A small frame accompanying the main Thamesmead image shows spectral versions of Alex and his droogs from A Clockwork Orange, a film that took on an infamous reputation in Britain thanks to tabloid headlines drawing tenuous connections between real crimes and the film. The painting reads as both an homage to Stanley Kubrick’s use of the estate as a location for the film, and an acknowledgement of the crime—and sometimes media-driven fear of crime—that dimmed the appeal of these optimistic projects.
A full-frame painting of Aylesbury Estate as viewed from Burgess Park looks gritty and semi-derelict, in line with the building’s current state.
An image of three residential blocks with the Soviet-style slogan “Glory to Labour” (which could also refer to Britain’s postwar Labour Party) being demolished brings to mind the Russian military’s bombing of inhabited residential blocks across Ukraine, where Vladimir Putin’s aggression has now displaced a third of the population.

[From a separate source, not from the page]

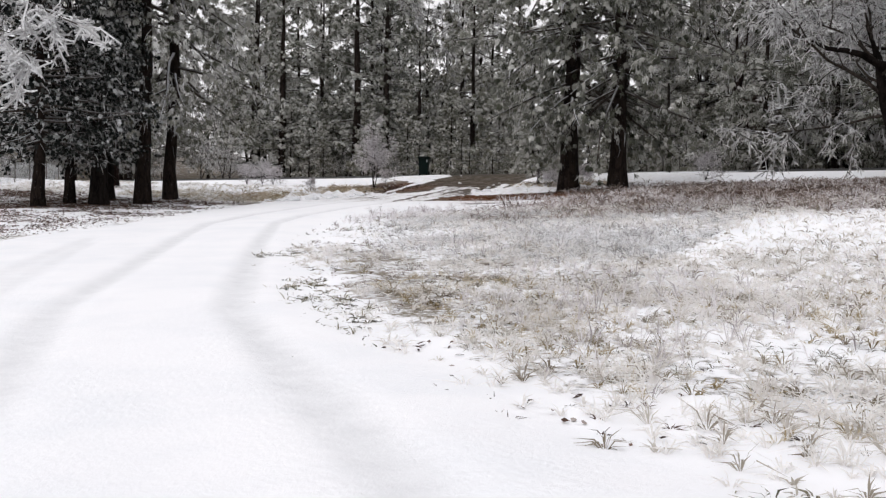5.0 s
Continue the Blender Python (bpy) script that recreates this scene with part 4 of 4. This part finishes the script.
grass("meadow_grass", "frosted white meadow grass in tufts", 56000, 1, (-24, 14, 5, 33), meadow_near, 0.15, M_GRASS, 14, 0.009, 0.6, 0.8)
grass("far_meadow_grass", "short frosted meadow grass", 40000, 2, (-26, 34, 27, 43), meadow_far, 0.22, M_GRASS, 4, 0.015, 0.65, 0.9)
grass("tall_frosted_grass", "brown frosted grass under the trees", 21000, 3, (-26, 36, 38.6, 60), trees_zone, 0.30, M_BROWN, 5, 0.016, 0.6, 0.8)
grass("frosted_stalks", "upright white frosted grass stalks", 24000, 19, (-24, 26, 7, 52), stalk_zone, 0.30, M_TWIG_PALE, 7, 0.008, 0.32, 0.5)
grass("meadow_specks", "dull tufts breaking through the frosted meadow", 27000, 22, (-22, 22, 8, 40), lambda x, y, r: (past_edge(RIGHT_EDGE, x, y) > 0.8) & (r < smooth(0.5, 0.62, fractal(x, y, 1.1, 69))), 0.12, M_VERGE, 7, 0.0055, 0.8, 0.6)
grass("arching_grass", "tall arching grass white with frost", 12000, 23, (-9, 24, 15, 32), arch_zone, 0.31, M_GRASS, 12, 0.014, 0.55, 1.0)
grass("front_specks", "small dark stems poking through the snow", 5000, 24, (1, 15, 6, 16), front_zone, 0.10, M_DEAD, 5, 0.006, 0.6, 0.4)
grass("verge_grass", "dull green and straw tufts beside the drive", 12000, 20, (-26, 6, 18, 48), verge_zone, 0.11, M_VERGE, 9, 0.0045, 0.7, 0.7)
grass("straw_grass", "straw-coloured grass in patches", 30000, 4, (-20, 6, 16, 32), straw_zone, 0.17, M_STRAW, 11, 0.008, 0.6, 0.7)
grass("tangled_grass", "tangled brown-grey grass rough with frost", 9000, 25, (-23, -11, 31, 42), lambda x, y, r: r < smooth(1.2, 3.6, past_edge(RIGHT_EDGE, x, y)) * smooth(31, 33, y) * (1 - smooth(40, 42, y)) * smooth(0.32, 0.52, 0.6 * fractal(x, y, 2.6, 68) + 0.4 * fractal(x, y, 0.7, 70)), 0.26, M_TWIG, 7, 0.006, 0.75, 0.9)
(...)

One wonders if Orwell could see the dystopian potential within his idealistic vision of 1944. The answer is yes, of course, and it manifested in Nineteen Eighty-Four, in the form of Winston Smith’s grim residence, Victory Mansions.
The parallels with the ill-fated estates that came into being after Orwell’s death are in the little details: the glass doors, the broken lift, the fact Winston’s flat is seven flights up—about three more than a typical pre-war council house, and the same as the smaller half of the Robin Hood Gardens complex.
The reader can imagine that Victory Mansions was once a visionary modernist project, perhaps predating the novel’s regime, but that its modernity was of a kind—too optimistic, demanding, and ultimately naive—for the future that awaited it.